La liquidazione della quota spettante al socio recedente (il cui valore considerato non è quello nominale, ma quello rapportato al patrimonio) deve essere corrisposta entro sei mesi dal giorno in cui si verifica lo scioglimento del rapporto, senza alcuna corresponsione di interessi. Nulla vieta, tuttavia, di procedere ad un pagamento immediato a favore dello stesso, qualora non ci siano cause ostative.
L’obbligo di liquidare la quota è a carico dello studio associato, e solo in via sussidiaria dei soci restanti, dato che l’associazione professionale è soggetto di diritto ed è titolare di un autonomo patrimonio.
Inoltre, al fine di salvaguardare l’integrità dell’associazione professionale, indipendentemente dalle vicende personali dei singoli professionisti, non è configurabile, per il socio che recede, un diritto alla restituzione in natura dei beni conferiti in proprietà o in godimento.
In relazione alla concreta determinazione del valore della quota da liquidare al socio che recede, è necessario tener conto degli utili/perdite sulle operazioni in corso (art. 2289, c. 3, cod. civ.) e della quota di avviamento dello studio associato, in considerazione del fatto che dalla costituzione dello studio al momento del recesso dell’associato si potrebbe rilevare un maggior valore, che deve essere riconosciuto anche al socio uscente.
Con riferimento agli utili o alle perdite sulle operazioni in corso, andranno considerati eventuali utili (o perdite) maturati fino allo scioglimento del rapporto e non ancora distribuiti e le competenze spettanti per i conferimenti di incarico già avviati ma non ancora ultimati, per i quali le prestazioni sono già state erogate e non ancora incassate.
Pertanto, al fine di definire la liquidazione in tempi rapidi si potrebbe procedere ad una liquidazione provvisoria, relativa alla quota di avviamento, alla quale far seguire eventuali conguagli sulla base del completamento delle operazioni in corso.
Per quanto riguarda l’avviamento, sebbene nell’ambito dello svolgimento dell’attività professionale possa suscitare perplessità il riferimento ad un avviamento in senso commerciale, è innegabile che l’organizzazione dello studio associato sia dotata di una sua autonomia rispetto alla figura dei professionisti, in termini ad es. di capacità attrattiva del brand nei confronti della clientela, di organizzazione delle risorse umane impegnate nello svolgimento dell’attività, di un know how complessivo della struttura.
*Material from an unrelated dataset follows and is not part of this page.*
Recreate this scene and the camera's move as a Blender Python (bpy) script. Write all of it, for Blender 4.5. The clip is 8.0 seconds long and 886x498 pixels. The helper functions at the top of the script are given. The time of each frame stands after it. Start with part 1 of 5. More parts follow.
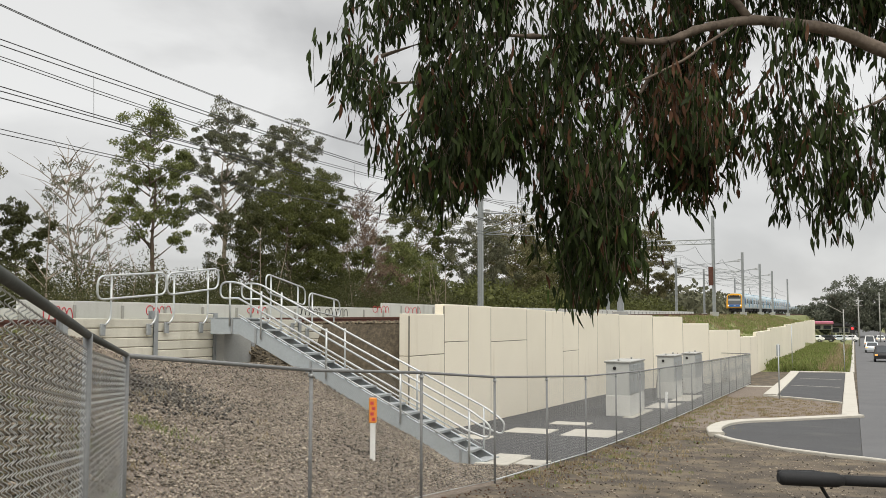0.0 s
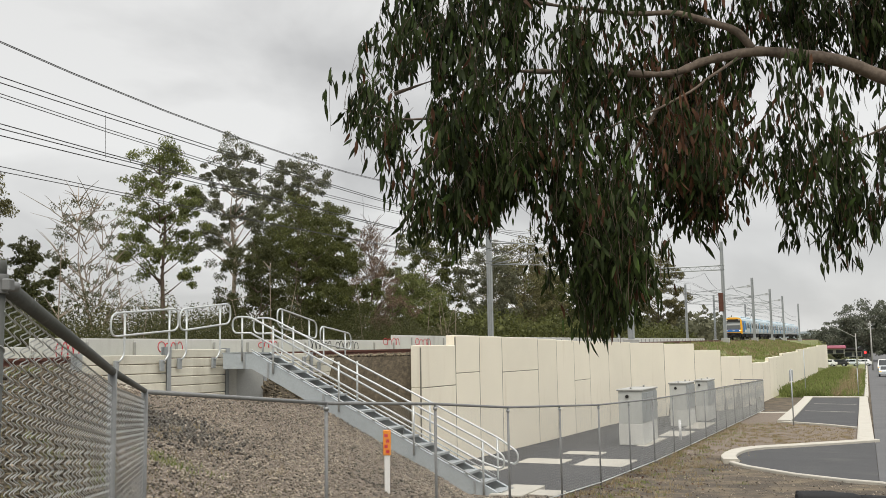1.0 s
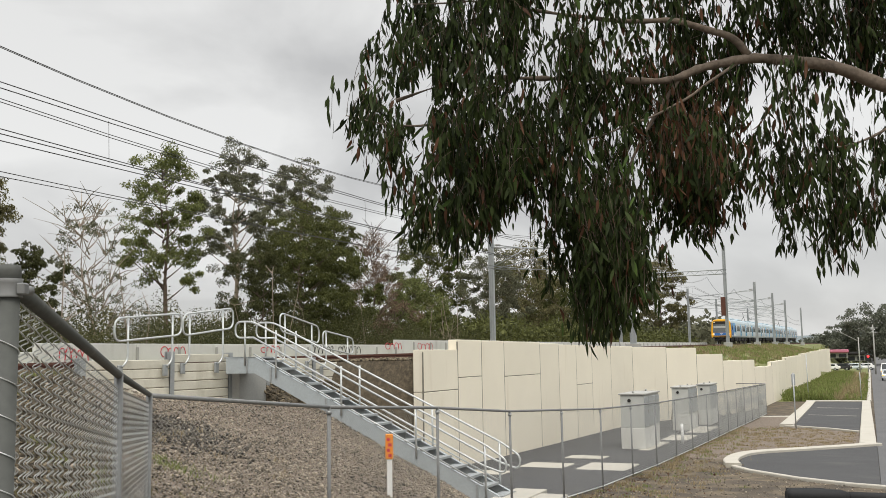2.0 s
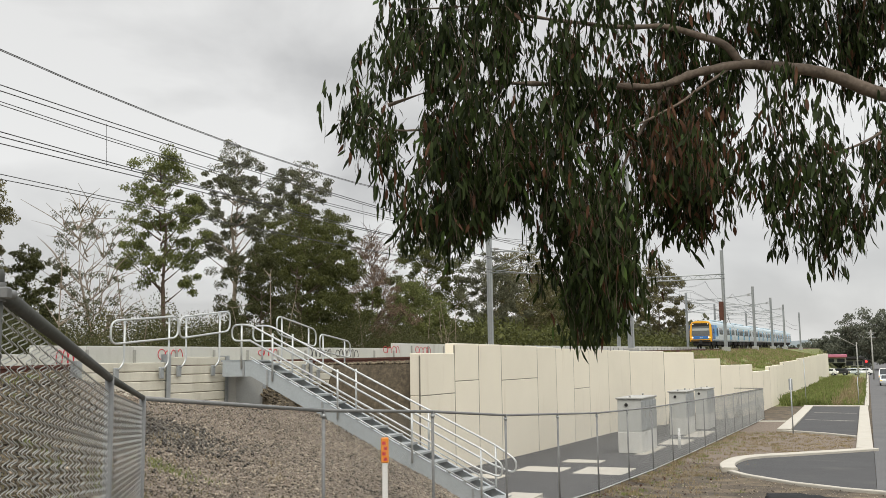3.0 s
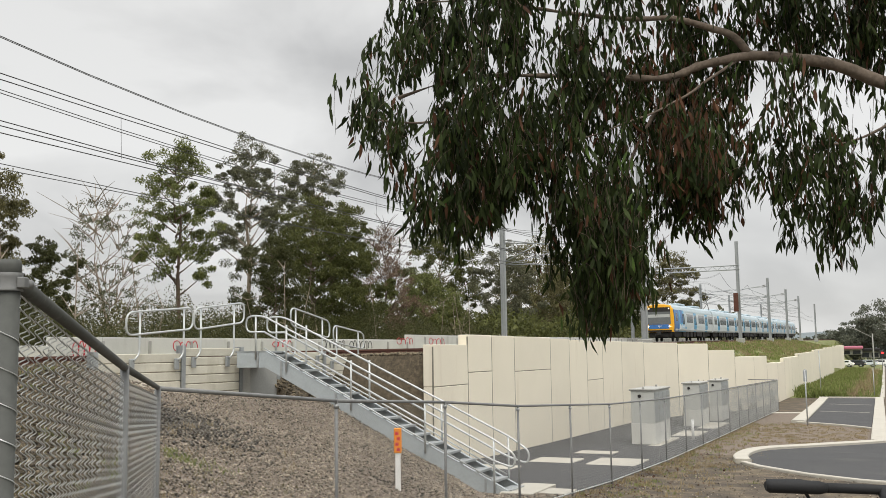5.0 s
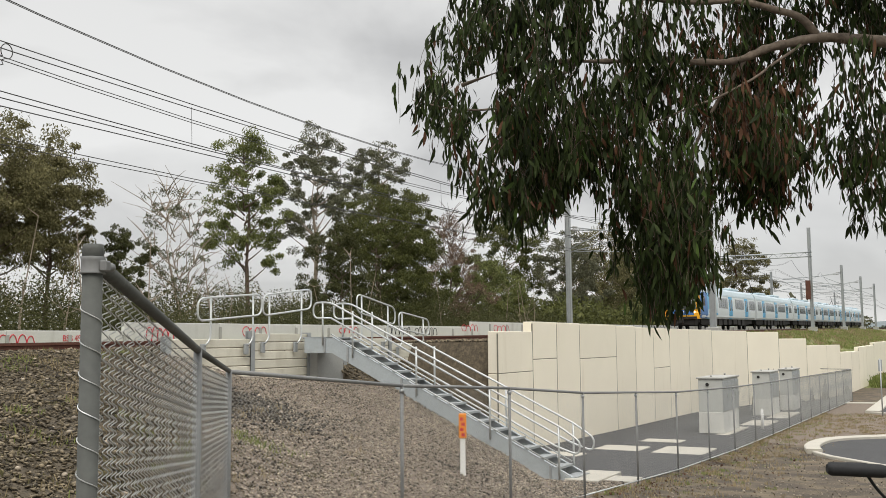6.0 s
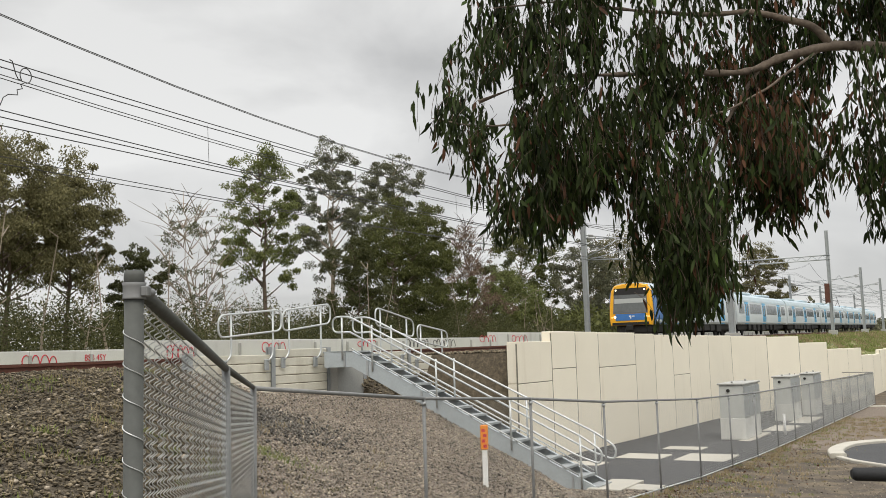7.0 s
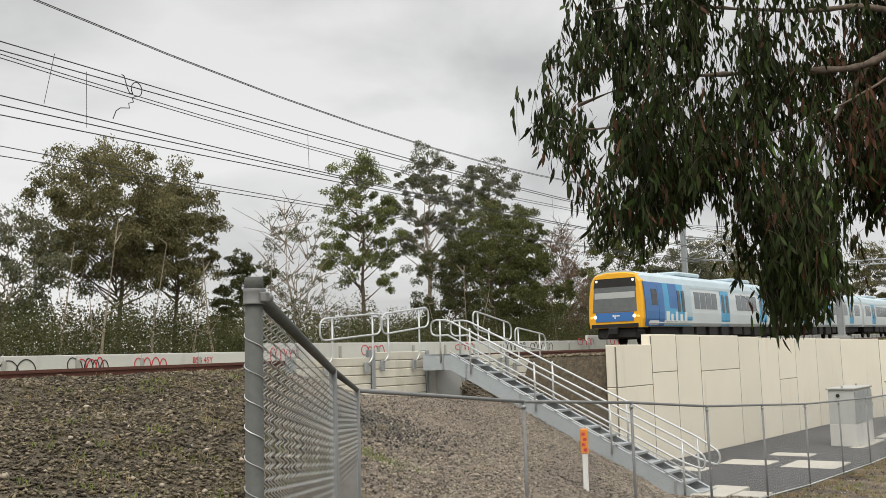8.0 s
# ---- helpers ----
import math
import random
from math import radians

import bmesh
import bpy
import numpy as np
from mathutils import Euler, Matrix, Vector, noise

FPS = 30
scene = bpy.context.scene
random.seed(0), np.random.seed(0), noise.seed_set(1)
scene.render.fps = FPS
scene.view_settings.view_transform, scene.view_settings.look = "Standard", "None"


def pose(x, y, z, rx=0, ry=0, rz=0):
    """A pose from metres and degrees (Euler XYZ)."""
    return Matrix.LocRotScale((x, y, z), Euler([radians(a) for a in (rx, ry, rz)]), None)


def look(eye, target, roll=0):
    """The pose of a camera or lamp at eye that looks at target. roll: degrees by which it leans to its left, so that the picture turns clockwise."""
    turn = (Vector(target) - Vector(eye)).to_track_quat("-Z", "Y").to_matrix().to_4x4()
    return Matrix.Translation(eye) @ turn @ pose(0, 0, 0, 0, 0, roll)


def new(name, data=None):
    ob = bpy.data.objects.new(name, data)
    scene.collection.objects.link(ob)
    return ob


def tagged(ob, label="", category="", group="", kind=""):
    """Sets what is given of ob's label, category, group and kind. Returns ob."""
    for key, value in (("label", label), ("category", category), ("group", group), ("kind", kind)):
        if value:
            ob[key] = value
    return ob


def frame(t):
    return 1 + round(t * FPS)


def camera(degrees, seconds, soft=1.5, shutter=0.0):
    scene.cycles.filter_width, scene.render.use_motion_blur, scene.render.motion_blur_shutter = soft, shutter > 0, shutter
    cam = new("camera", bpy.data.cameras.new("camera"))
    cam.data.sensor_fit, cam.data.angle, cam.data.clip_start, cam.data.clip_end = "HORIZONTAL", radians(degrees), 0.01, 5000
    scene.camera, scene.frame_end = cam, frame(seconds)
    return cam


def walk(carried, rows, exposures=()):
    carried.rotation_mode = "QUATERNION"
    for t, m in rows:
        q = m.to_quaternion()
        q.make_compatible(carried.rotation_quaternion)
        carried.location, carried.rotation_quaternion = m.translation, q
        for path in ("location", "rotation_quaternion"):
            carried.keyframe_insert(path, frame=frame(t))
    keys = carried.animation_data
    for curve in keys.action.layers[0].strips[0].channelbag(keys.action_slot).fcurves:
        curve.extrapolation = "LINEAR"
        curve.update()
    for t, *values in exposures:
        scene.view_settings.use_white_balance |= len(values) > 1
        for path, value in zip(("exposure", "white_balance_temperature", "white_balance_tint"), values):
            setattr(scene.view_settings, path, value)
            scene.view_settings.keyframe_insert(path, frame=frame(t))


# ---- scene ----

Tutto ciò, da considerarsi strettamente integrato con il complesso dei rapporti di prestazione professionale in essere con la clientela, costituisce il c.d. “avviamento professionale” dello studio, il quale deve essere oggetto di una specifica attività valutativa.
Con riferimento al calcolo dell’avviamento, nella prassi, i metodi più idonei utilizzati sono il metodo reddituale o il metodo finanziario, in base ai quali si analizzano i risultati economici o i flussi di cassa della gestione passata e presente e si procede all’attualizzazione dei redditi/flussi di cassa prospettici in un intervallo di breve/medio periodo.
Il valore della quota da liquidare deve, inoltre, tener conto dell’avviamento correlato alla figura del professionista che recede, in particolare, considerando che i clienti che assiste personalmente, e che dopo il recesso lo seguiranno, dovranno essere decurtati dal valore complessivo dello studio (e della relativa quota). Si ritiene, pertanto, che un calcolo corretto della liquidazione della quota sia da strutturare secondo una logica di determinazione del valore complessivo dell’associazione cui si andrà poi a scomputare l’avviamento correlato alla clientela di competenza del socio che recede.
Quando oggetto di analisi è il valore di un’attività professionale, l’avviamento è strettamente legato alle caratteristiche dello studio e all’elemento personale soggettivo, di natura immateriale, derivante dal rapporto fiduciario tra professionista e cliente, pertanto, di solito, si esclude l’applicabilità dei metodi patrimoniali, in quanto gli stessi ben si adattano alle realtà dagli ingenti investimenti patrimoniali ma tendono a sottovalutare il capitale economico degli studi professionali.
Ne deriva che il metodo reddituale o il metodo finanziario, a seconda delle caratteristiche dell’attività e delle finalità dell’analisi, permetterà di determinare il valore della quota del socio che recede, ma tale valore dovrà necessariamente essere integrato con gli utili (perdite) per le operazioni in corso, maturati e non ancora corrisposti.